Helen Namutebi, says she will be part of an all-girls celebration this year and as a norm, they have given each other cooking roles, someone will be in charge of meat and another person will handle baking, among other things.

“But what happens at times, one person maybe slow and the entire meal will slowdown,” she says.
Namutebi also believes food most of the times delays since people spend a lot of time catching up instead of making meals.
And sadly, it is that day that restaurants do not want to open. You could walk through the city and the only open eatery is offering burgers and pizza, but no one wants to eat this as a meal on 25.
To make matters worse, even restaurants that are open will have all these people that are ready to judge you for the decisions you have made, imagine a waitress asking to know whether you have a family!

Showbiz prayers
Of course, much as we spend a lot on ourselves on Christmas, the day is still about Jesus and that means prayers. For many people, this is the only day they go to church, the show up and learn the Grace, Our Father and all other sets of prayers have changed since they last walked through the walls.

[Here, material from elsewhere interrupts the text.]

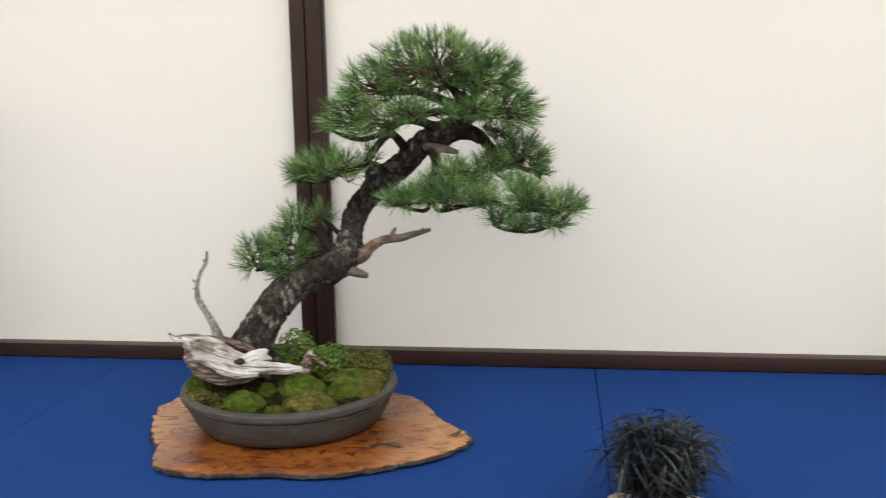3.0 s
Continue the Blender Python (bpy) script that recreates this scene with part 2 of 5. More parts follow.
BROWN_DEADWOOD = textured("weathered_brown_deadwood", ((0.32, (0.0343, 0.0224, 0.0174)), (0.45, (0.1186, 0.0817, 0.0670)), (0.57, (0.2635, 0.2042, 0.1741)), (0.74, (0.6588, 0.6061, 0.5625))), 70, (0.75, 0.9),
                          (0.25, 1, 1.2), distortion=1.2, bump=1.0, bump_dist=0.004, spec=0.2)
GREY_JIN = textured("greyed_bare_branch", ((0.34, (0.075, 0.062, 0.052)), (0.5, (0.20, 0.18, 0.16)), (0.62, (0.38, 0.35, 0.325)), (0.8, (0.58, 0.55, 0.52))), 140, (0.75, 0.9),
                    (1, 1, 0.5), distortion=1.0, bump=0.8, bump_dist=0.002)
BROWN_JIN = textured("brown_bare_branch", ((0.3, (0.065, 0.050, 0.042)), (0.55, (0.16, 0.13, 0.11)), (0.8, (0.28, 0.24, 0.205))), 60, (0.75, 0.9),
                     (0.4, 1, 1), distortion=1.0, bump=0.6, bump_dist=0.002)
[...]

But it is the same group of people that want to show everyone they came to church. They pray during day, call it the showbiz service, here all sorts of people with a new suit, shoes and retouched hairstyles show up.
Then there is that other group that comes to church but also loves their early morning sleep or those that do not fancy church and mostly want it kicked off in the best way possible.

These people will leave the bar at 10pm head off to the nearest church and pretend to pray, all in the name of having a prayer free Christmas.
But either way, this is a holiday we all love to enjoy and family is all we have at times, we may not know which questions you will be answering when you meet later this month or early in January, but all we can say now is a Merry Christmas to you all.